The Grand Canyon it was not, but the Gorge du Verdon was certainly one of the most beautiful natural landmarks I have ever seen. Because C and L were attending a wedding in Northern France for the weekend, P and I decided to do our own little road trip to Gorge du Verdon, about 3.5 hours east of Montepellier. We planned a rafting and canyoning adventure with Aboard Rafting. Unfortunately, that weekend, the weather was supposed to be so terrible (T-storms were expected) that we almost cancelled the trip altogether. But, we were assured by Aboard Rafting that the weather during the day time would be dry though cloudy, so P and I made the long trek to the Gorge. In order to avoid the heavy tolls and enjoy the French countryside, we took the local roads through the different villages, taking us about 4.5 hours.

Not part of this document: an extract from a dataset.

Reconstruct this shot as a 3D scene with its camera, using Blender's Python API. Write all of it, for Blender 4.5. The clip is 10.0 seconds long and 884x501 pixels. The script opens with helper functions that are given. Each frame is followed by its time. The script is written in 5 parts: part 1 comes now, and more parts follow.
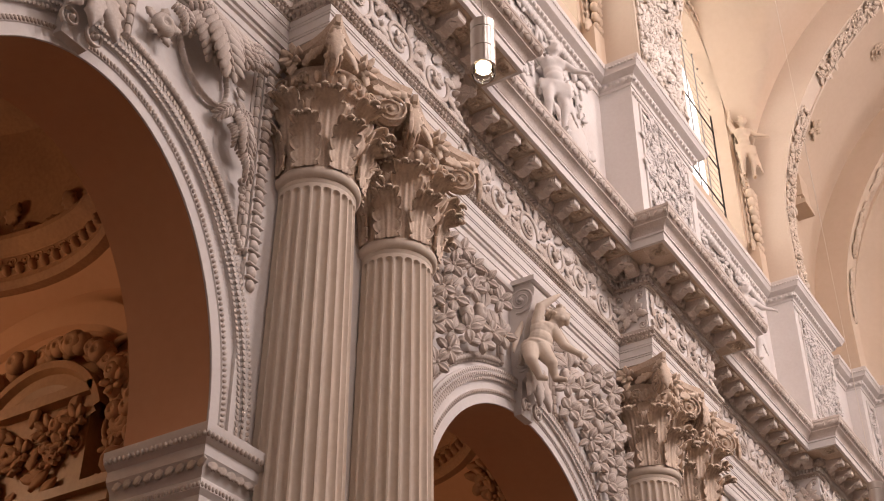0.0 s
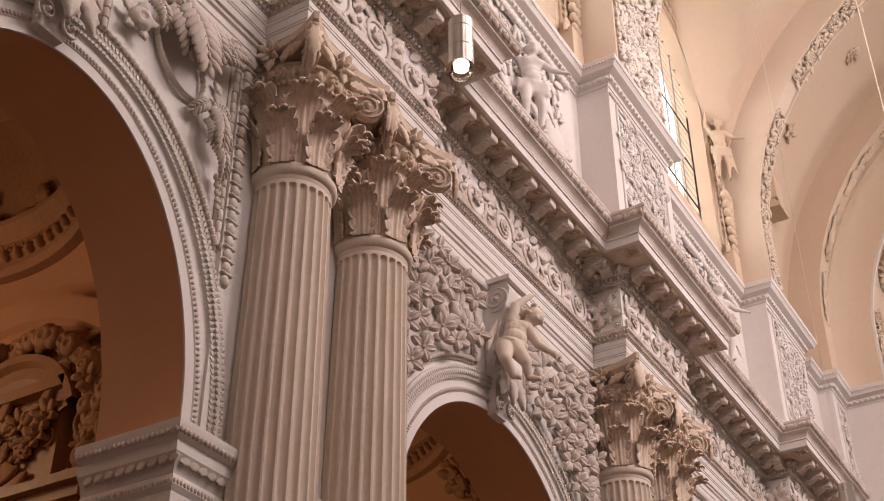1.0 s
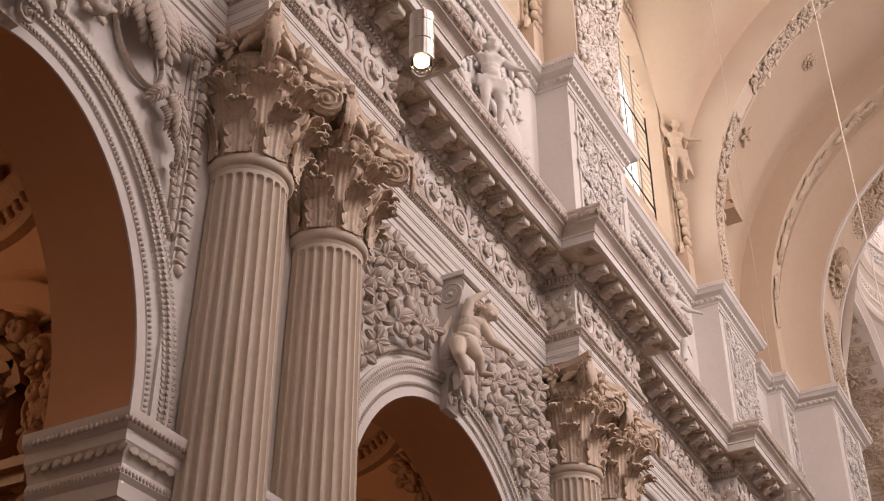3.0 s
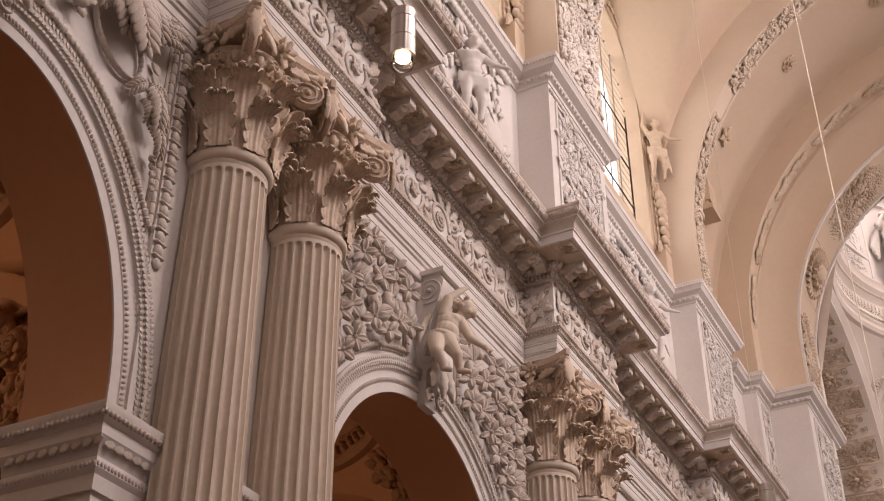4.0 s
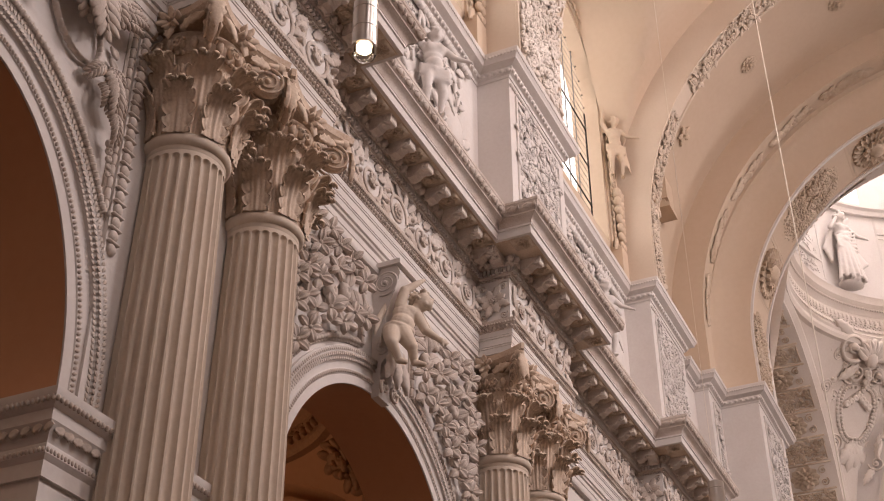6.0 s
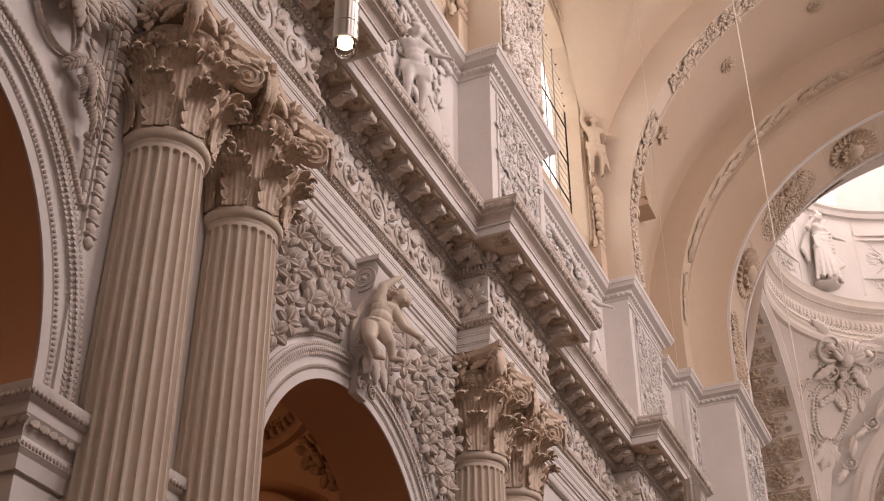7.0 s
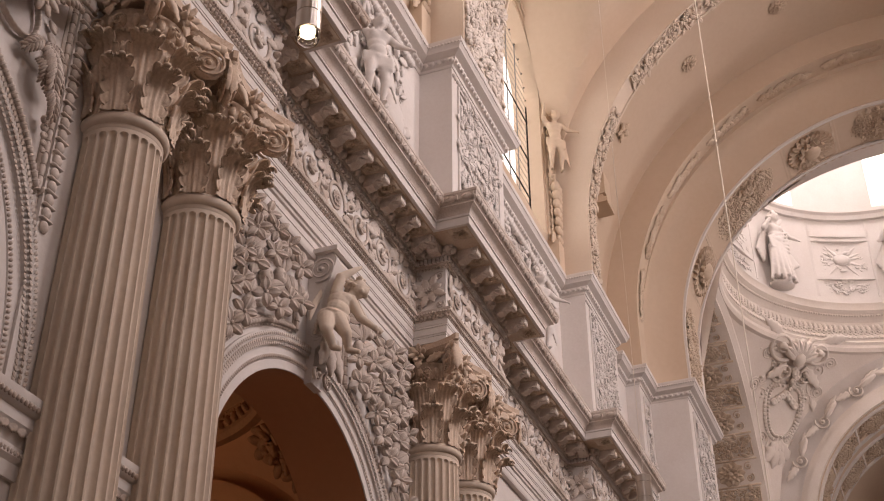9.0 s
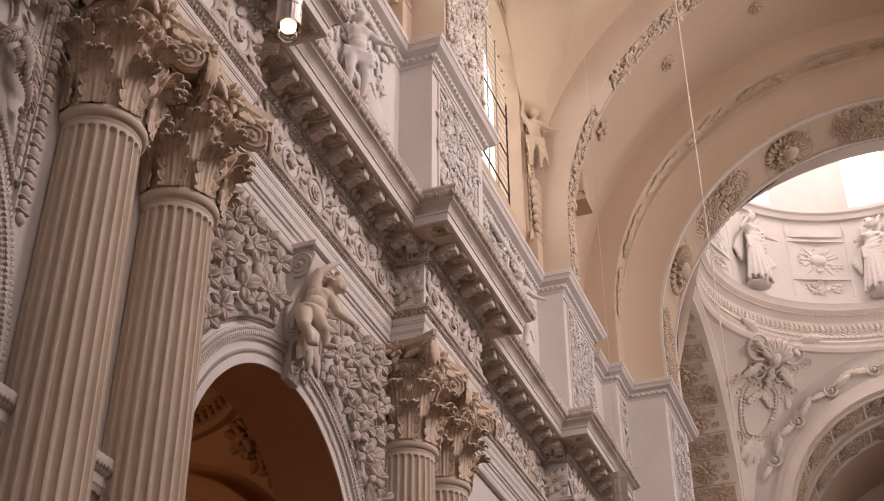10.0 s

Despite the extra hour, it was totally worth it when we came upon some blooming poppy fields, vineyards, fresh local fruit from street stands, and beautiful villages along the way.
After swerving through what seemed like hours of mountain road (I was clutching to the “oh shit” bar for dear life for the majority of the time), we came upon an awesome view of the Gorge below with its turquoise water and finally made it to our hotel, Grand Hotel Bain, in Comps-sur- Artuby. This hotel has been in the family for seven generations and is in the Guinness World Records for longest family run hotel. It’s also one of the nicer and more reasonable accommodations in the area. After we checked in, we tried to walk around the village looking for some restaurants but soon realized that the only place for dinner was our hotel. So, we headed back to the hotel and enjoyed a filling meal before we passed out like the old folks at 10pm.
Cano-Rafting and Whitewater Rafting in Le Verdon
The next morning, we ate a hearty breakfast of croissants and more croissants and headed to the upper Verdon region for our cano-rafting in the morning and whitewater rafting in the afternoon. When we arrived at the meeting point, we were immediately given wetsuits, life jackets, and a helmet and were introduced to our guide, Tom, a friendly Frenchman who loves rafting. I didn’t have a waterproof case for my camera, but I did get some shots of P and I in our sexy wetsuit gear.
Cano-rafting is essentially 1 or 2 person canoeing in an inflatable raft. This is definitely not floating down the Saco River in a canoe with a tub of beer in between the both of us. My fingers blistered and my arms ached from the 2 hours of flying down a viciously rapid river, hoping not to fall into the tumbling and cold waters.
After lunch was the whitewater rafting excursion with our guides and an entire bachelor party, consisting of 20 men, including the bachelor who was forced to wear a penguin suit for the entire 3.5 hour rafting trip. The rafting wasn’t so bad because we were grouped into teams of 6 or 7 and we worked together in a larger raft with a guide steering us. Therefore, I had to do less work, and I had some entertainment from the rest of the team who were part of the bachelor party. We purposely ran into big rocks and cliffs only to bounce off of it because why not? All the men in my raft would jump into the freezing water so that his teammates could grab him by the life jacket and pull him aboard. And when our guide said “Avant! Forward!” they would frantically paddle with their oars screaming in unison like a disorganized crew team. Paddles would be flying and water would be splashing all over the place. At one point, I just decided to sit back and relax, taking in the gorgeous scenery and dipping my fingers into the blue blue water. It was all very funny and made the rafting trip much more bearable considering it was cold and at some points, rainy. As enjoyable as the rafting was, it was so nice to come back to the hotel for a hot shower and a hot meal to re-energize us for tomorrow’s activity of canyoning before we headed back to Montpellier.
Canyoning in Le Verdon
This was my first time canyoning, and I had no idea what to expect. I watched a few youtube videos of what canyoning consisted of, and the people in the video made it seem so easy. So, when we arrived at the meeting point, I was pumped and ready to start sliding down some rocks. I didn’t realize that we first had to hike half and hour to the canyoning area with our gear and hike back uphill about 40 minutes to the meeting point again after an hour of canyoning. Let’s just say that I earned my lunch and dinner that day.
Our small group consisted of two Italian women, a couple from Finland, and P and I. Our guide spoke little English, but it was easy enough to follow along. I loved sliding down water gushing chutes and climbing up the slippery rocks. But jumping off a 25 foot cliff… nuh uh… I kept shaking my head as I stared down at the water below. I eventually just plugged my nose while trying to maintain the jumping position and went for it. We had to jump a few more times, making each time easier, but I never looked forward to it. I was so proud of myself for finishing the whole course. On our way back to our starting point, P and I bonded with the Finnish couple over our love for travel and languages. By the time we packed up our things and were ready to head out, we had exchanged emails in hopes of visiting each other in the future.